After Friday prayers at a Paris mosque, a simple question about the possibility of France outlawing Islamic head scarves in schools provoked a heated protest.
"I urge all our brothers not to take their kids to school!" cried Mohammed, a Muslim of North African origin. The crowd, drawn by his appeals, murmured its approval.
The danger of France's new effort to protect its secular traditions, these angry young men said, is that it will drive Muslims even further away from the rest of the country.
But Bernard Stasi, the head of a presidential panel that recommended the law against head scarves and other religious symbols in schools, including Jewish skullcaps and large Christian crosses, indicated Friday that France has no choice.
The law, Stasi said, will not solve all the country's problems with its large, often poorly integrated immigrant community. But he said France cannot allow Muslims to undermine its core values, which include a strict separation of religion and state, equality between the sexes and freedom for all.
"There are indisputably Muslims or ... groups seeking to test the resistance of the Republic, that bear a grudge against the values of the Republic, that want France to no longer be France," Stasi said on France-Inter radio. "We cannot tolerate that."
His commission's report, released Thursday, painted a grim picture of a nation struggling to accommodate different races, cultures and religions — while clinging to the belief that secularism best ensures equality for all.
French public schools should be neutral grounds that protect students from the "violence and furies of society" outside, the report said.
Yet, in school playgrounds, Jewish children are commonly insulted as "dirty Jew" and it "can be dangerous" for them to wear skullcaps on the street or on public transportation, said the 67-page report, the result of six months of study.
One student told the commission that at their high school any Jew who wore a skullcap would be "lynched." Efforts to teach Jewish history are treated with such derision in some schools that instruction about the Holocaust "becomes impossible," the report said.

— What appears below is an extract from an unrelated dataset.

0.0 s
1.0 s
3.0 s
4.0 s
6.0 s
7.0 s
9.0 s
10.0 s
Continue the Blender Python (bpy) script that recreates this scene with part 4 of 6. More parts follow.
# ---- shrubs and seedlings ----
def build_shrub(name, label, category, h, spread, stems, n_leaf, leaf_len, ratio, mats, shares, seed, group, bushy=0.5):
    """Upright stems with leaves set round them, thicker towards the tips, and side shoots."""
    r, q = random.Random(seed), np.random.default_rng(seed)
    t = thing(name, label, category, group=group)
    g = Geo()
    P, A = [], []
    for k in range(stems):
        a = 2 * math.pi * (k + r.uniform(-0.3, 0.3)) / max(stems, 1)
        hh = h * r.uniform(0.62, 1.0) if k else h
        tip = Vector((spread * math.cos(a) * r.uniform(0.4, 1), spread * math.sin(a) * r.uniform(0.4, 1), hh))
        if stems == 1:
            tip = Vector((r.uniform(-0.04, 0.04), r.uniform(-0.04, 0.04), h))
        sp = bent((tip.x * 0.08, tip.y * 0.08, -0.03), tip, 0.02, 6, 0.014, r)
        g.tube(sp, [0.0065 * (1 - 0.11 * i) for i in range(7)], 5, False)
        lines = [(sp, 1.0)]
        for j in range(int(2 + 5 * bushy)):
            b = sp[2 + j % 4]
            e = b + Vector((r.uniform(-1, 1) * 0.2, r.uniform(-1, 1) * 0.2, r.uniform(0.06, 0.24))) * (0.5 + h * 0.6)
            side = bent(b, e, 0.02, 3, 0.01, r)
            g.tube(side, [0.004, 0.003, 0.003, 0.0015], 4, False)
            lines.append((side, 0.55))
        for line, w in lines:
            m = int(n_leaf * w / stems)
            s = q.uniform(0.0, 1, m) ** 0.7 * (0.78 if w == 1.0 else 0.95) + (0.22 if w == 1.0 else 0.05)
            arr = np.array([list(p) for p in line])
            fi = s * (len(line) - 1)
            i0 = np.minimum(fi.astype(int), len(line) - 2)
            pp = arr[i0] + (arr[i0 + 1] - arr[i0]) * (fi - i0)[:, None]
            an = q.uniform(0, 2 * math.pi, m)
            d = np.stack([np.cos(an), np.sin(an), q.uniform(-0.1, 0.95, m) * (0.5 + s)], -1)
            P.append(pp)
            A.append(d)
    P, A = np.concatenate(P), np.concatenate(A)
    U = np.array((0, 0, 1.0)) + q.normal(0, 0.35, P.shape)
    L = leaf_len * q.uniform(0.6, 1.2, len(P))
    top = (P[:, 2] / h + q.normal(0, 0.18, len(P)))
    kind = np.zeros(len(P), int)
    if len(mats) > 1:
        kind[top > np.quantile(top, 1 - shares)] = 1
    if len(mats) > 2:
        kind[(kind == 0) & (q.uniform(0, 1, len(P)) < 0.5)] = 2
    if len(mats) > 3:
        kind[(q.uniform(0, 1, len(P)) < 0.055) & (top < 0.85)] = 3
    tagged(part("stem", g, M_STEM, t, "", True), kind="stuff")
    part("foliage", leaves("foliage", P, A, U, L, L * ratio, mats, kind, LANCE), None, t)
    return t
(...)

In some urban ghettos, meanwhile, young Muslim women are forced to cover up and lower their eyes before men; otherwise "they are stigmatized as 'whores,'" the report said. It added that preteen girls are sometimes forced to wear head scarves, and that some fathers or husbands have refused to let male doctors treat their wives or daughters in hospitals.

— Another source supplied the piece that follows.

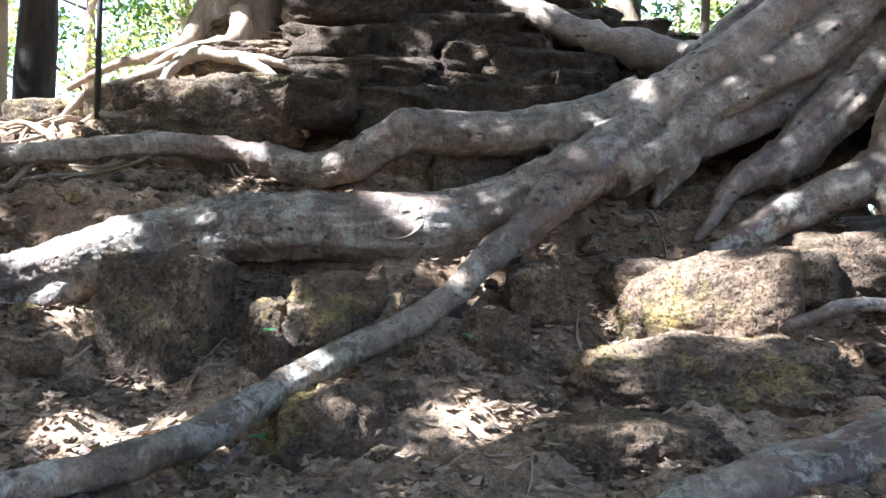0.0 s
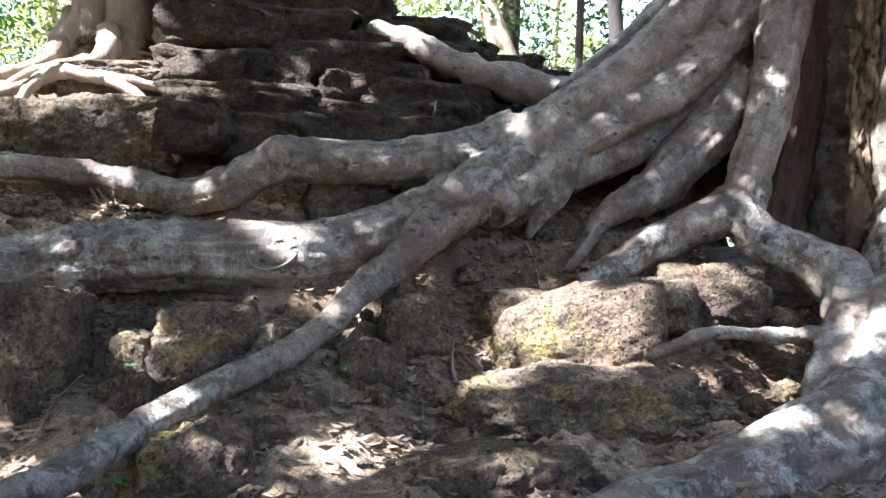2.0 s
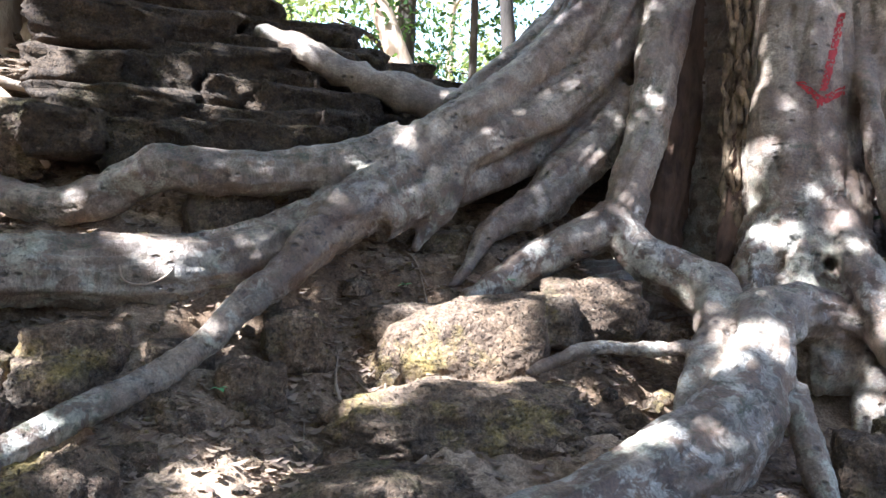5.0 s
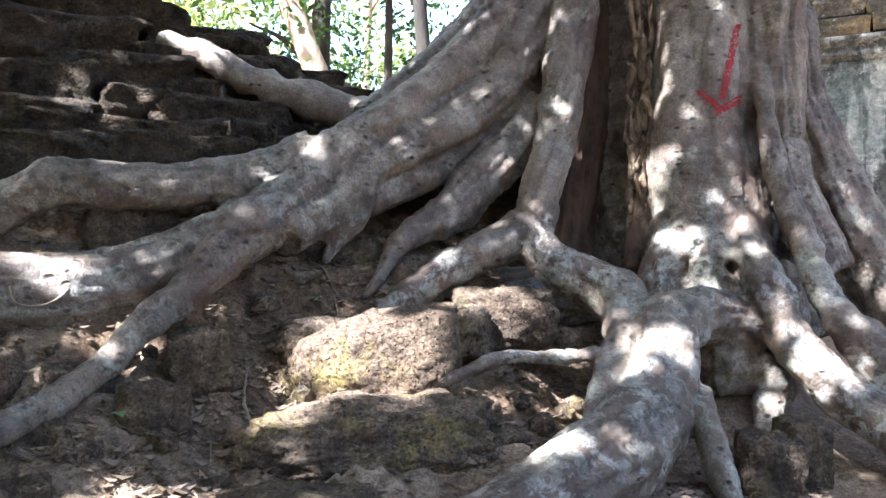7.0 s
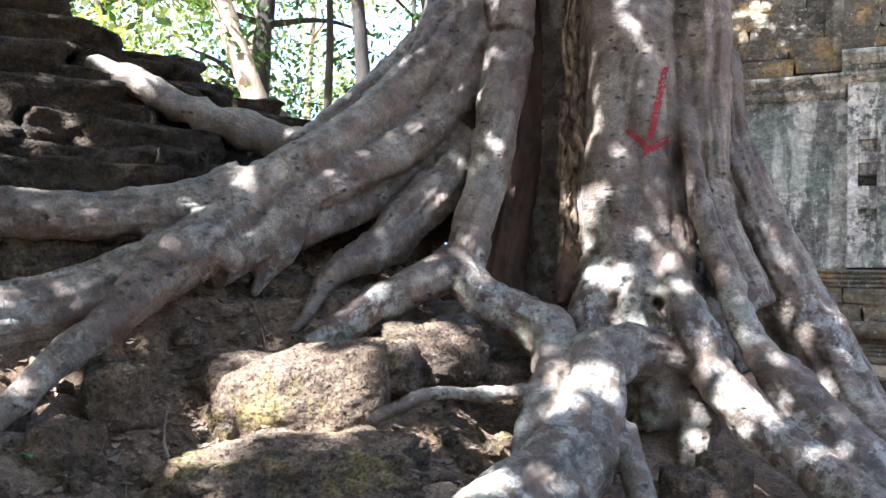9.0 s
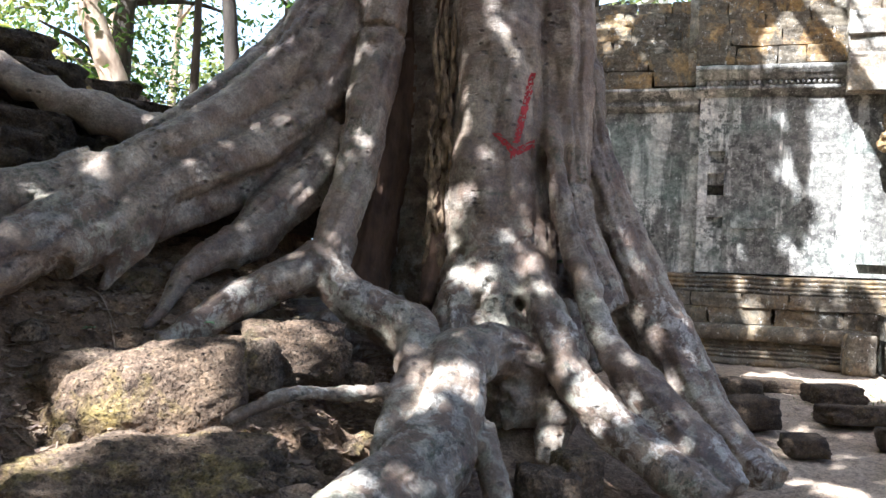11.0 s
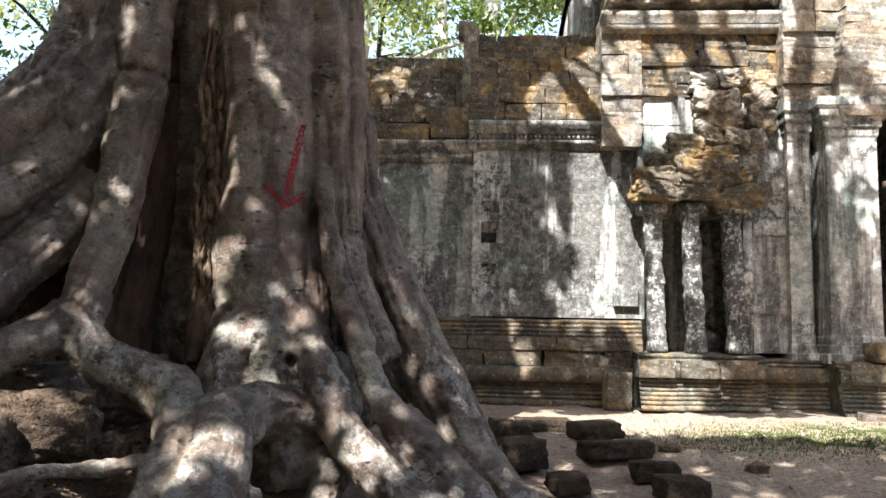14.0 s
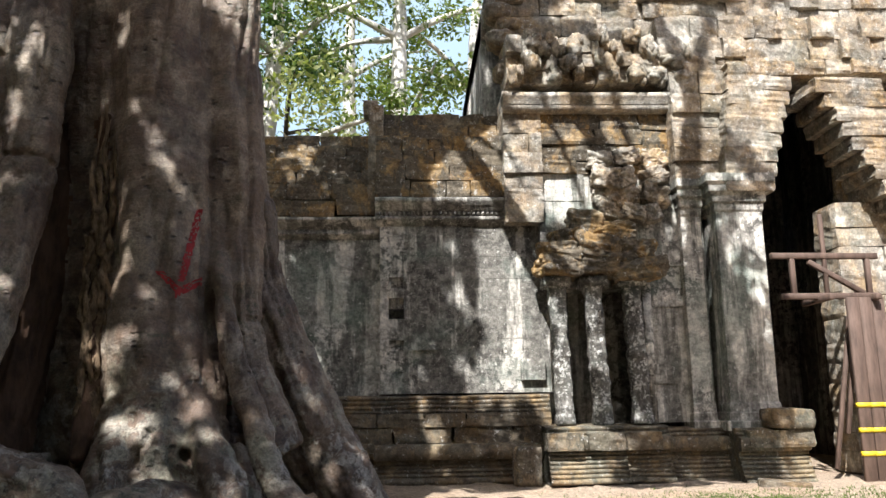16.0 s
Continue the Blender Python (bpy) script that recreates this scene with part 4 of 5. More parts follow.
CORN = [(-0.2, 0.0), (0.02, 0.0), (0.03, 0.05), (0.08, 0.07), (0.08, 0.11), (0.05, 0.12), (0.06, 0.18), (0.12, 0.2), (0.12, 0.25), (0.17, 0.28), (0.17, 0.33), (0.1, 0.36), (-0.2, 0.36)]
moulding(gallery, [(o, 3.56 + z) for o, z in CORN], 0.1, 2.2, 11.0, WALLSTONE, 30, 1.0, "cornice")
moulding(gallery, [(o * 0.8, 3.42 + z * 0.8) for o, z in CORN], -3.2, 0.14, 11.14, WALLSTONE, 40, 2.0, "cornice")
# a row of carved lotus buds under the cornice
for i in range(34):
    bm = rock_bm((0.05, 0.05, 0.07), i, 0.1, 0.3, 1)
    ob = part("bud", bm, WALLSTONE)
    ob.location = (0.16 + i * 0.06, 10.93, 3.71)
    place(ob, gallery)


def ridged(out, z0, z1, n, flare=0.06):
    """Rows of (out, z) for a band of n rounded ridges, wider towards the ground."""
    rows, h = [], (z1 - z0) / n
    for i in range(n):
        o, z = out + flare * (1 - i / n), z0 + h * i
        rows += [(o - 0.025, z), (o, z + h * 0.22), (o, z + h * 0.62), (o - 0.025, z + h * 0.8)]
    return rows


PLIN = [(-0.2, 0.0), (0.4, 0.0), (0.4, 0.07), *ridged(0.28, 0.08, 0.28, 4, 0.08), (0.4, 0.29), (0.4, 0.44), (0.36, 0.46), (-0.2, 0.46)]
moulding(gallery, [(o, 0.38 + z) for o, z in PLIN], 0.1, 2.2, 11.0, PLINTHSTONE, 30, 3.0, "plinth")
moulding(gallery, [(o, 0.4 + z) for o, z in PLIN], -3.2, 0.1, 11.1, PLINTHSTONE, 40, 4.0, "plinth")
courses("block", PLINB, gallery, -3.2, 2.25, 0.84, 1.2, 10.82, 0.4, (0.16, 0.2), (0.4, 0.9), 0.04)
moulding(gallery, [(-0.2, 1.19), (0.12, 1.19), *ridged(0.06, 1.2, 1.42, 4, 0.06), (-0.2, 1.44)], -3.2, 2.25, 11.0, PLINTHSTONE, 50, 5.0)
# corbelled roof in stepped courses, mossy orange
roof = thing("gallery_roof", (0, 11.5, 4), "mossy orange-brown corbelled stone roof of the gallery", "roof", kind="structure")


def vault(x0, x1, z0, z1, y0, rows=6):
    for k in range(rows):
        a = (k + 0.5) / rows
        y = y0 + 0.75 * a ** 2.0
        z = z0 + (z1 - z0) * a
        x = x0
        while x < x1 - 0.03:
            l = min(trng.uniform(0.28, 0.6), x1 - x)
            if x1 - x - l < 0.12:
                l = x1 - x
            lay("block", ROOFB, roof, x + l / 2, y + 0.25 + trng.uniform(-0.035, 0.03), z + trng.uniform(-0.012, 0.012), l - 0.003, 0.5, (z1 - z0) / rows * 1.04, tilt=-14 * a, rng=trng)
            x += l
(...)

"Basic rights of women are today scorned on a daily basis in our country. Such a situation is unacceptable," the report said.
President Jacques Chirac, who has previously made clear his opposition to head scarves in schools, is expected to announce Wednesday his stance on a law based on the panel's recommendations.
Any law against head scarves would alienate young Muslims like those who spoke with such passion outside the ramshackle mosque in a poor, multiracial section of Paris' 18th district.
Women "are emeralds, jewels — the more they are shielded, the more beautiful they become. They lose their luster if they are outdoors," said Riadh Chabaoui, in his 20s. "In religious life, women must wear veils."
Mohammed, who wouldn't give his full name, said legislating against head scarves would backfire. He said he tells his wife that she's beautiful in her scarf because it is "the flag of all Muslims."
"If you make me choose between breaking the law and breaking the Quran, I'll break the law," he said, referring to the Muslim holy book. "Today, they forbid us from wearing veils. Tomorrow, they'll forbid us from being Muslims."
Non-Muslims also warned that a law could carry dangers.
"Secularism has worked until now," said Monsignor Jean-Michel di Falco, auxiliary bishop of Gap, in southeastern France. "In my opinion, a law risks making this problem even harder to manage."
About 7 percent of France's 60 million people are Muslims; Jews make up 1 percent of the population.
Many Muslims immigrated from France's former North African colonies after World War II, working in factories and living in suburbs now corroded by unemployment and crime.
Stasi acknowledged some "immigrants feel they are not considered to be completely French, feel that they are victims of discrimination."
"In such conditions, it is not surprising that they seek refuge in what is called their community and that they lend a too-often sympathetic ear to those who cast doubt on the values of our Republic," he said.
Not all Muslims oppose banning head scarves. Some say a law would protect young girls from male relatives who force them to cover up.
"The veil is for home," said an elderly African begging outside the mosque, who spoke up only after the crowd of younger men had dispersed.
"When you are at school, or in the office, take it off," he said, adding: "If you don't like that, go back to your own country."